For the records below, say how many lines contain the string "scene". Give the number only.

---- DATA RECORDS

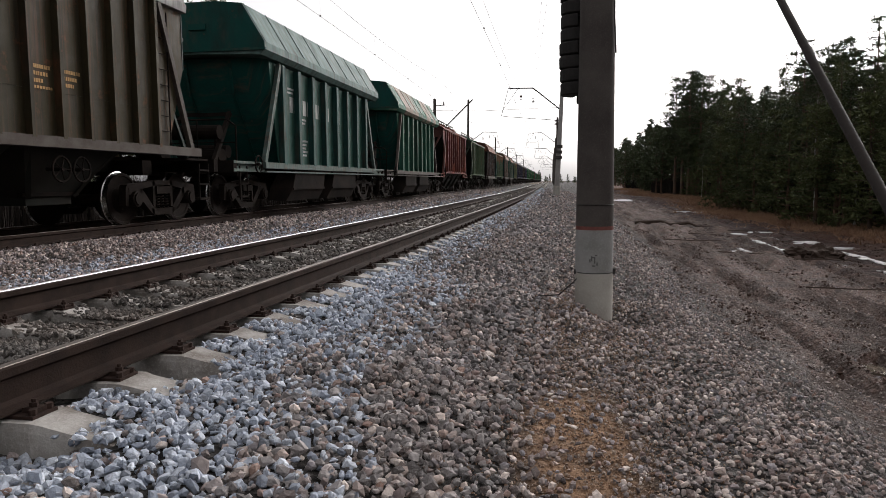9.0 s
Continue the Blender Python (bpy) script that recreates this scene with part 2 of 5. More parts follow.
def ground_mat():
    """Earth, gravel and trodden soil; the ballast bed, the service road and the woodland floor differ by their place across the tracks."""
    m, t, b = nodes_of("ground_soil")
    v = coords(t, "Object")
    sep = t.nodes.new("ShaderNodeSeparateXYZ")
    t.links.new(v, sep.inputs[0])
    big, mid, fine = noise_tex(t, v, 0.35, 6.0), noise_tex(t, v, 2.2, 7.0, 0.65), noise_tex(t, v, 28.0, 6.0, 0.7)
    long = noise_tex(t, coords(t, "Object", (2.2, 0.16, 1.0)), 1.0, 6.0, 0.6)
    vor = add(t, "ShaderNodeTexVoronoi", Scale=22.0)
    t.links.new(v, vor.inputs["Vector"])
    wob = t.nodes.new("ShaderNodeMath")
    wob.operation = "MULTIPLY_ADD"
    wob.inputs[1].default_value = 2.2
    t.links.new(mid, wob.inputs[0])
    t.links.new(sep.outputs["X"], wob.inputs[2])
    soil = blend(t, (0.104, 0.062, 0.049), (0.034, 0.019, 0.0145), ramp(t, long, [(0.42, grey(0)), (0.6, grey(1))]))
    soil = blend(t, soil, (0.108, 0.073, 0.059), ramp(t, big, [(0.5, grey(0)), (0.68, grey(0.7))]))
    soil = blend(t, soil, (0.026, 0.0165, 0.0135), ramp(t, mid, [(0.48, grey(0)), (0.58, grey(0.8))]))
    soil = blend(t, soil, (0.04, 0.027, 0.022), ramp(t, noise_tex(t, v, 9.0, 6.0, 0.7), [(0.5, grey(0)), (0.6, grey(0.6))]))
    ribs = noise_tex(t, coords(t, "Object", (9.0, 0.8, 1.0)), 1.0, 4.0, 0.6)
    soil = blend(t, soil, (0.128, 0.089, 0.073), ramp(t, ribs, [(0.55, grey(0)), (0.7, grey(0.45))]))
    grit = add(t, "ShaderNodeTexVoronoi", Scale=48.0)
    t.links.new(v, grit.inputs["Vector"])
    soil = blend(t, soil, (0.27, 0.235, 0.21), ramp(t, grit.outputs["Color"], [(0.74, grey(0)), (0.84, grey(0.3))]))
    # gaps between the stones painted near-black, as the shade down in them
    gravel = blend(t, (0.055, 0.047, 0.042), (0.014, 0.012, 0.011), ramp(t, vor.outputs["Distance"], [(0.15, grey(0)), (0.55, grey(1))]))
    gravel = blend(t, gravel, (0.16, 0.15, 0.145), ramp(t, vor.outputs["Color"], [(0.6, grey(0)), (0.9, grey(0.8))]))
    # bed of stone up to the shoulder, soil beyond it
    def across(lo, hi):
        n = t.nodes.new("ShaderNodeMapRange")
        n.interpolation_type = "SMOOTHSTEP"
        n.inputs["From Min"].default_value, n.inputs["From Max"].default_value = lo, hi
        t.links.new(wob.outputs[0], n.inputs["Value"])
        return n.outputs["Result"]
    wet = blend(t, (0.05, 0.023, 0.017), (0.016, 0.007, 0.005), ramp(t, mid, [(0.4, grey(0)), (0.58, grey(1))]))
    soil = blend(t, soil, wet, across(8.3, 10.2))
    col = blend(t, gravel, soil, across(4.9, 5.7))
    col = blend(t, col, (0.14, 0.08, 0.052), blend(t, (0, 0, 0), ramp(t, mid, [(0.35, grey(0)), (0.6, grey(1))]), across(10.5, 13.5)))
    left = t.nodes.new("ShaderNodeMapRange")
    left.inputs["From Min"].default_value, left.inputs["From Max"].default_value = -9.5, -10.5
    t.links.new(sep.outputs["X"], left.inputs["Value"])
    col = blend(t, col, (0.09, 0.062, 0.04), left.outputs["Result"])
    col = blend(t, col, blend(t, col, grey(0.22), 0.35), ramp(t, fine, [(0.6, grey(0)), (0.78, grey(0.5))]))
    # rusty sand on the path beside the shoulder
    sand = add(t, "ShaderNodeVectorMath")
    sand.operation = "DISTANCE"
    sand.inputs[1].default_value = (2.31 * 2.9, 3.15 * 1.0, 0)
    squeeze = coords(t, "Object", (2.9, 1.0, 0.0))
    t.links.new(squeeze, sand.inputs[0])
    near = blend(t, (0, 0, 0), ramp(t, mid, [(0.34, grey(0.25)), (0.52, grey(1))]), ramp(t, sand.outputs["Value"], [(0.55, grey(1)), (1.0, grey(0))]))
    col = blend(t, col, (0.25, 0.15, 0.09), near)
    t.links.new(col, b.inputs["Base Color"])
    film = ramp(t, noise_tex(t, coords(t, "Object", (3.0, 0.5, 1.0)), 1.3, 5.0, 0.6), [(0.58, grey(0.95)), (0.66, grey(0.42))])
    t.links.new(blend(t, ramp(t, long, [(0.35, grey(0.75)), (0.6, grey(1.0))]), film, across(8.0, 9.2)), b.inputs["Roughness"])
    b.inputs["Specular IOR Level"].default_value = 0.2
    lumps = noise_tex(t, v, 7.5, 7.0, 0.68)
    bumped(t, b, blend(t, blend(t, fine, vor.outputs["Distance"], 0.5), lumps, 0.6), 1.0, 0.14)
    return m


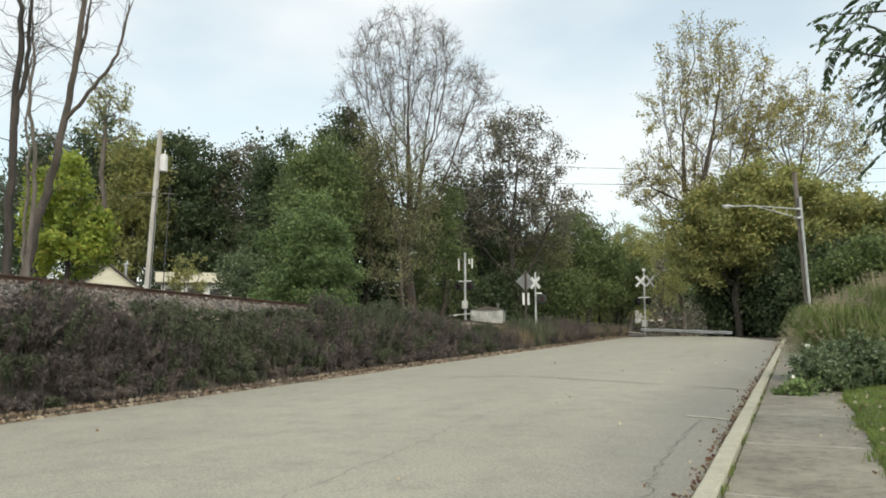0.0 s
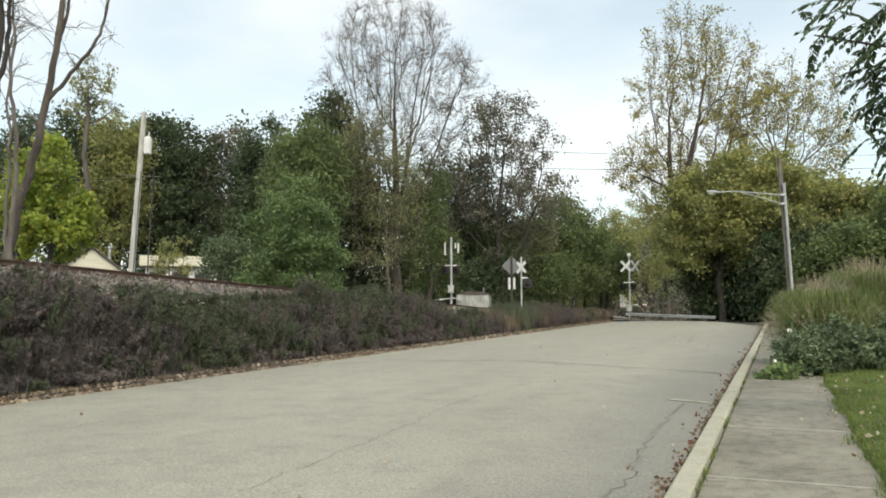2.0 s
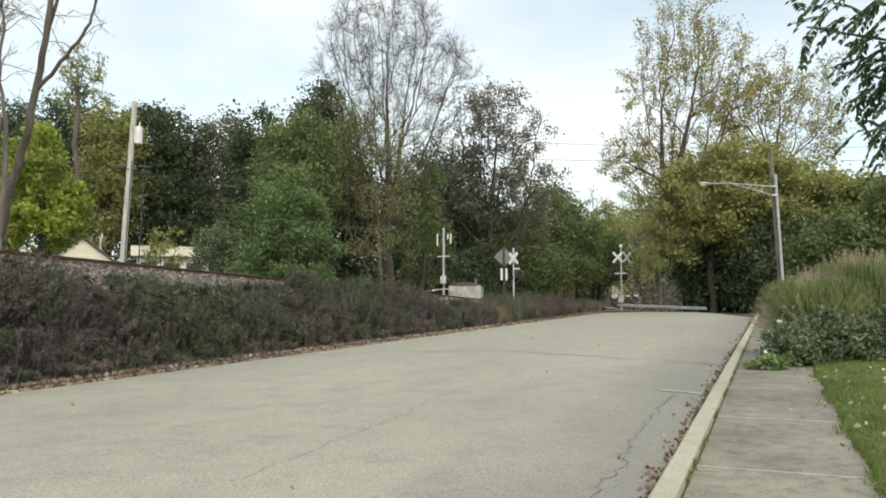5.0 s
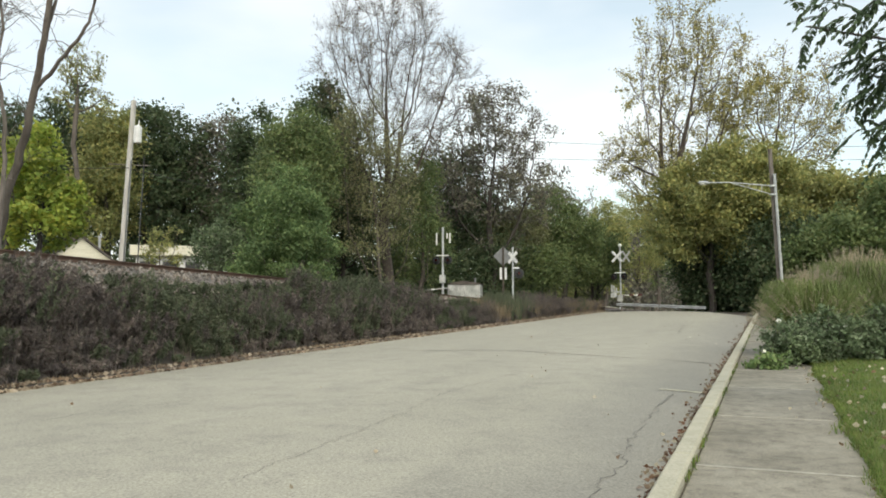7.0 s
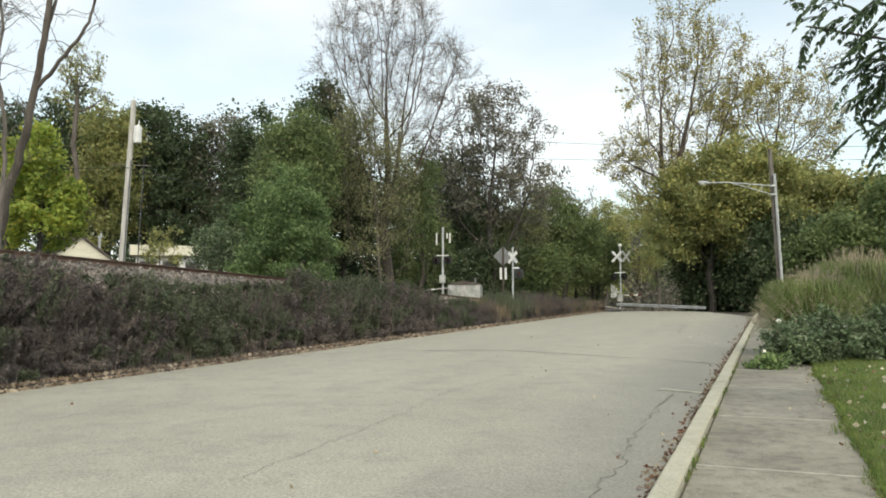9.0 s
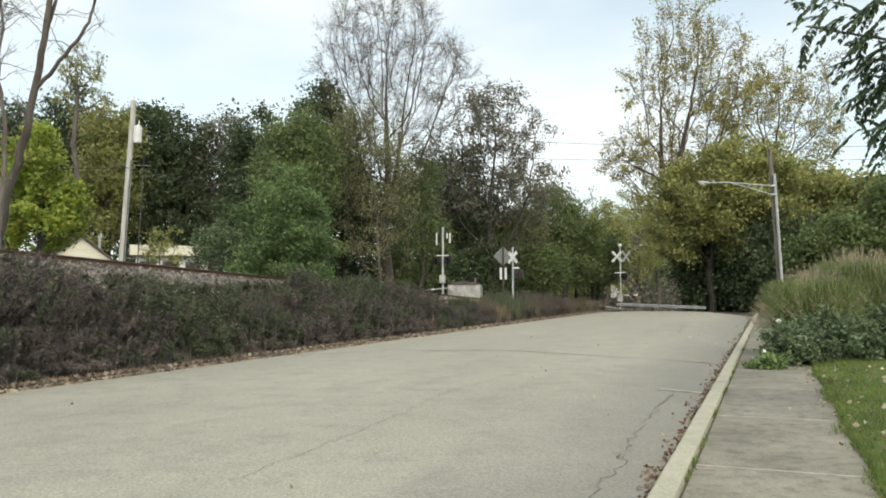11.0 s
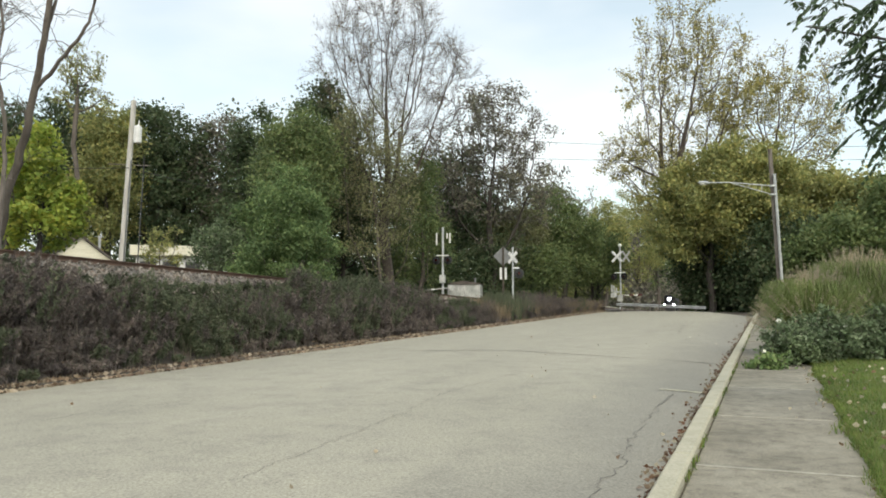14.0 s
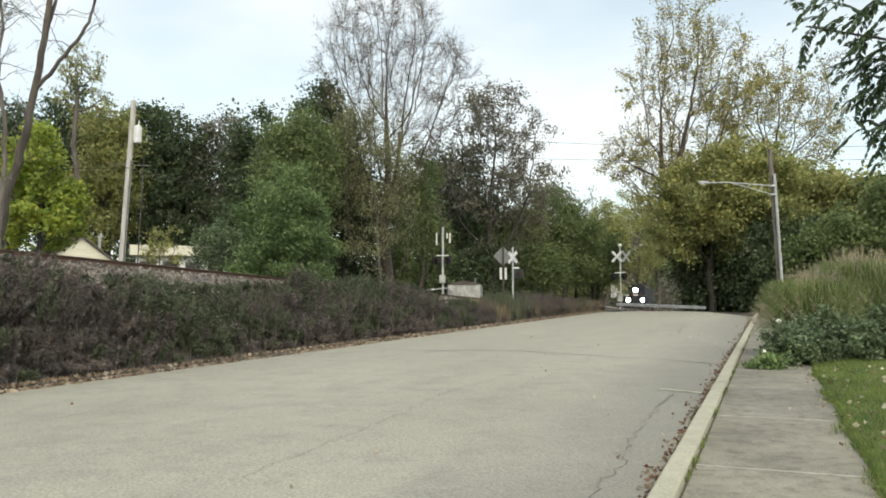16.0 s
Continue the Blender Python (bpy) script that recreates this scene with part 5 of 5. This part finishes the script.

--------

▸ **PROBLEM SOLUTION**
2